## [What you are asked to do]
Report how many lines include the word "import", and nothing besides that number.

## [Supplied data]
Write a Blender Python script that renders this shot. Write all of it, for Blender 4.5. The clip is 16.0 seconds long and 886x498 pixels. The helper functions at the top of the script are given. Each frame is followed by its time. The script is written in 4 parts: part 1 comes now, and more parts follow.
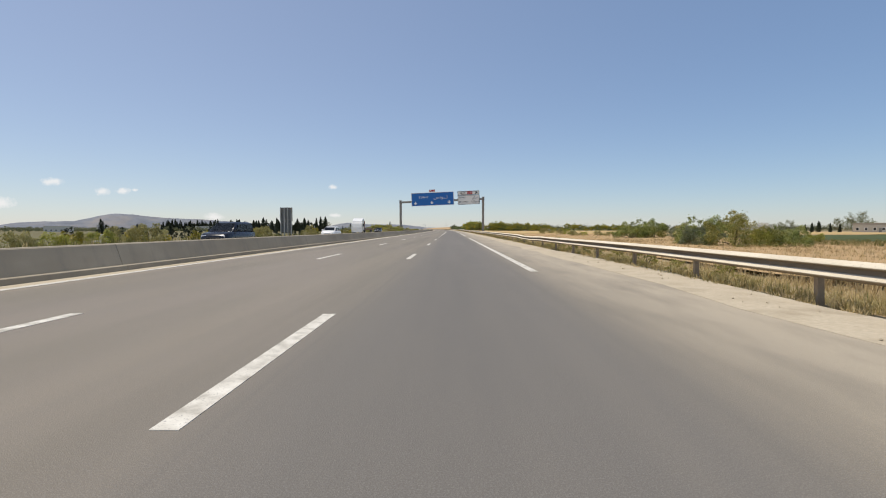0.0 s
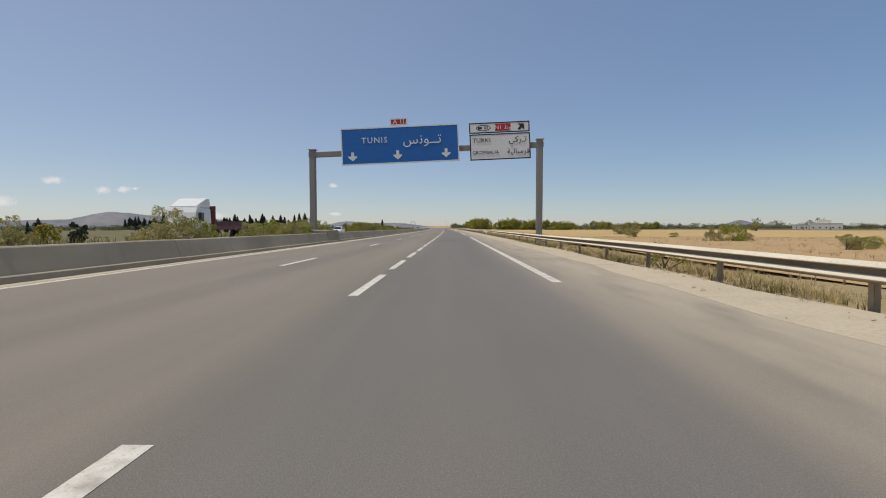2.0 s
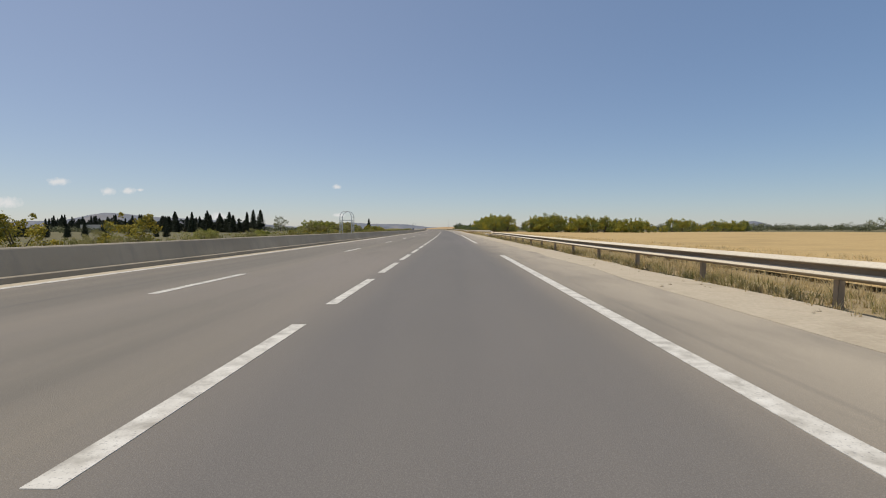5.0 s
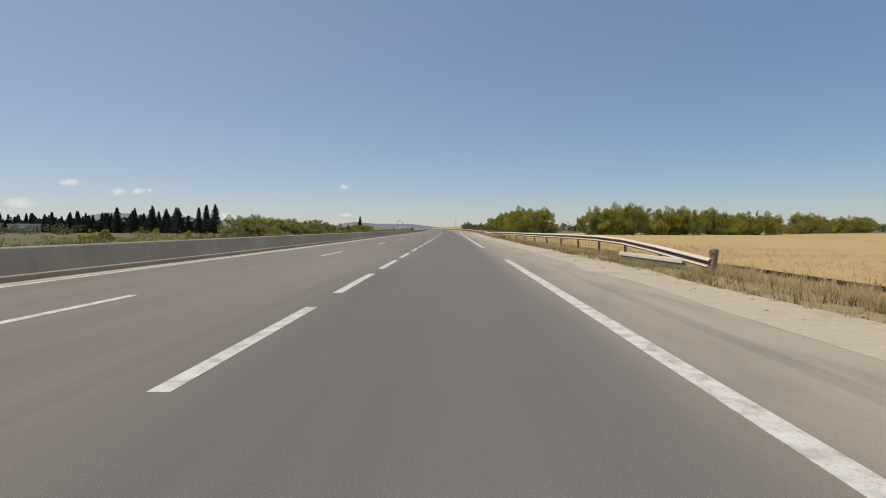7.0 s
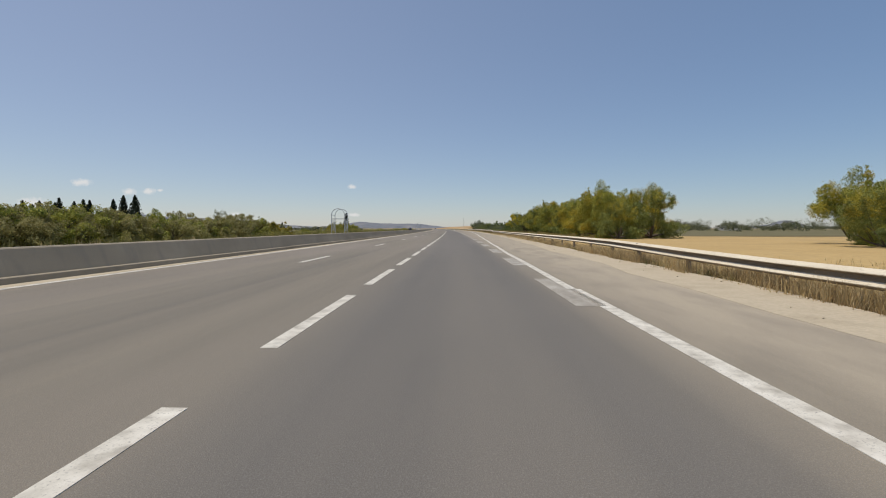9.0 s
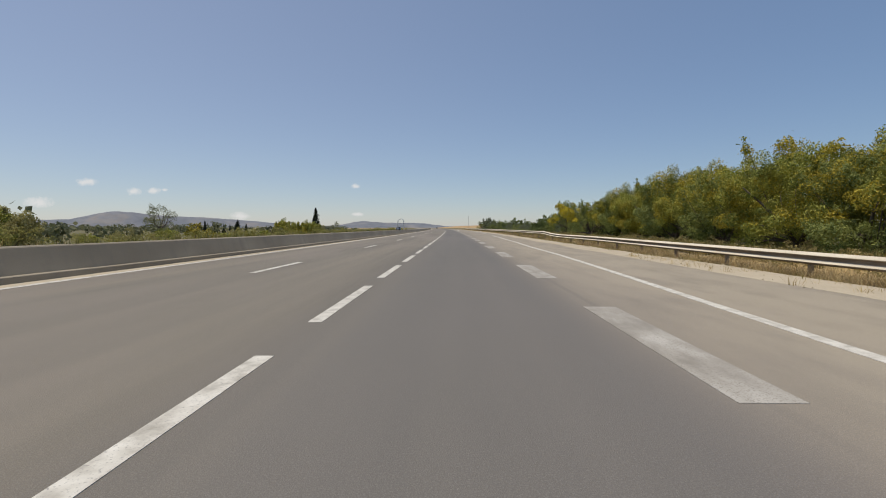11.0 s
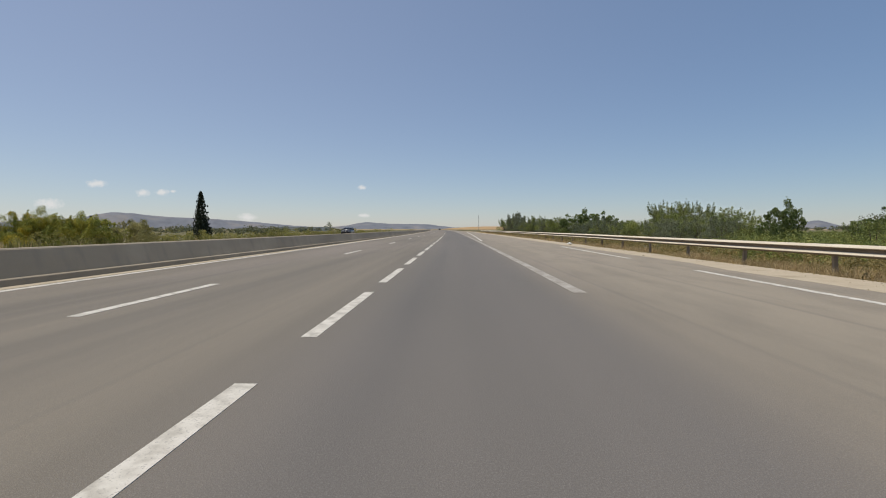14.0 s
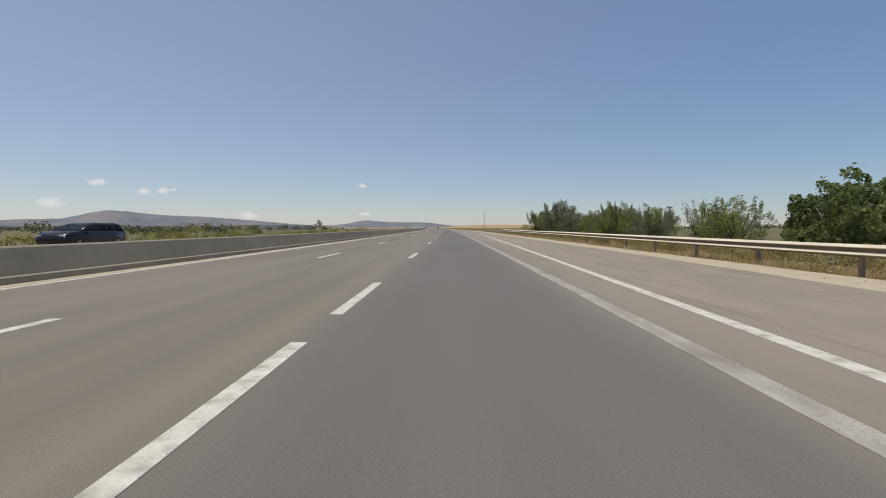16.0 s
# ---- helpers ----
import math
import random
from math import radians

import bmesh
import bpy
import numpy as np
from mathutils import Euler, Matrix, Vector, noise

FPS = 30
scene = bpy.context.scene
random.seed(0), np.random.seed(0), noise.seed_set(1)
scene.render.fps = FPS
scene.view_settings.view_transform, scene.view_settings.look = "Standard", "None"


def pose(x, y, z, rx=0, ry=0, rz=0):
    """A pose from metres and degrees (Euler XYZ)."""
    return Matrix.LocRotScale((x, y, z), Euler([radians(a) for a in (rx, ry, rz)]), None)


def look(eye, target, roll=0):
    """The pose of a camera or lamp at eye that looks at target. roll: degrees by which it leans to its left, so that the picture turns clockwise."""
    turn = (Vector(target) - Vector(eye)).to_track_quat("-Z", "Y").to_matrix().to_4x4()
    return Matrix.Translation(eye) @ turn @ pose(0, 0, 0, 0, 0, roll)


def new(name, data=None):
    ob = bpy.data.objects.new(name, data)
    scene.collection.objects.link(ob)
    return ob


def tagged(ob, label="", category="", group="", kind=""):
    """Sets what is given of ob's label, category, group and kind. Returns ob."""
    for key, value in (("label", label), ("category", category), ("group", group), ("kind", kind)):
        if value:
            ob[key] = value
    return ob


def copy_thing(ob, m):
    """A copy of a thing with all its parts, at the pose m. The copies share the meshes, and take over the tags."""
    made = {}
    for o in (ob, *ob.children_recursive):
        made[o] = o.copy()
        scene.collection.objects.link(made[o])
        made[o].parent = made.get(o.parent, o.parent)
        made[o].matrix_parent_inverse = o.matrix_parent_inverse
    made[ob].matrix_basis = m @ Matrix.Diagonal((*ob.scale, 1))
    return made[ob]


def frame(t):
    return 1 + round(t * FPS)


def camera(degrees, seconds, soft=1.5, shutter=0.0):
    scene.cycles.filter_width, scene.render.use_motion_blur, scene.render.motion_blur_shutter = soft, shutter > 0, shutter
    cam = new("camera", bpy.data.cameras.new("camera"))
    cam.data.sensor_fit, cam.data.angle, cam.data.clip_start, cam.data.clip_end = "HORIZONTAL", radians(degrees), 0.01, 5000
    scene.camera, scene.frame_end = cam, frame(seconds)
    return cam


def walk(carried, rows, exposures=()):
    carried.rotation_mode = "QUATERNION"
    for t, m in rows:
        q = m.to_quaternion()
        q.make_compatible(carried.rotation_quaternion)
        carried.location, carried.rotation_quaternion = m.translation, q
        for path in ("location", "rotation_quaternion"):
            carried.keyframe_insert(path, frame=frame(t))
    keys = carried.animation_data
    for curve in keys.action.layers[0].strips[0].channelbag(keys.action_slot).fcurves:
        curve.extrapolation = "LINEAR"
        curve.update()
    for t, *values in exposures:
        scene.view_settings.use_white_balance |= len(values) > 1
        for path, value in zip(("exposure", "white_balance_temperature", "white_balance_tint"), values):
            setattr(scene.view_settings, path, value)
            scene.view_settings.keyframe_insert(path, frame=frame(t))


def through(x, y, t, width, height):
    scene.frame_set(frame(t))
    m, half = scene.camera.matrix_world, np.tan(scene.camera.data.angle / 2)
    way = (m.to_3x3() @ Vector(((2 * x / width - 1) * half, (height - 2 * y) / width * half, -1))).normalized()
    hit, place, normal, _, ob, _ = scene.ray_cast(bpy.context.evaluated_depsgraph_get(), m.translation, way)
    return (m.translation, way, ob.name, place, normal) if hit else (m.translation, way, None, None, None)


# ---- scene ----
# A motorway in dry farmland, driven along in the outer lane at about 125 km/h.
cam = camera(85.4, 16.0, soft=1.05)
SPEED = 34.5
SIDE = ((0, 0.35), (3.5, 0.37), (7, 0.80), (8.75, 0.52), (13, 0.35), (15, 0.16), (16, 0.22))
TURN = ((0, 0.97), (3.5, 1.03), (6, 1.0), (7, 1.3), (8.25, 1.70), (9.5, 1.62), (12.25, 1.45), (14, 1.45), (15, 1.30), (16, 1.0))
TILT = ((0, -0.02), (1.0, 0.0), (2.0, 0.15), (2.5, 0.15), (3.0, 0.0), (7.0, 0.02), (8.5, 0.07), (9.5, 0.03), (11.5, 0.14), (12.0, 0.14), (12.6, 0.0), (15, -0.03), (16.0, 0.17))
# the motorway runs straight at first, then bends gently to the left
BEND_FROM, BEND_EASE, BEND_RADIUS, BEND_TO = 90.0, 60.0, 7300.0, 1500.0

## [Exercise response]
7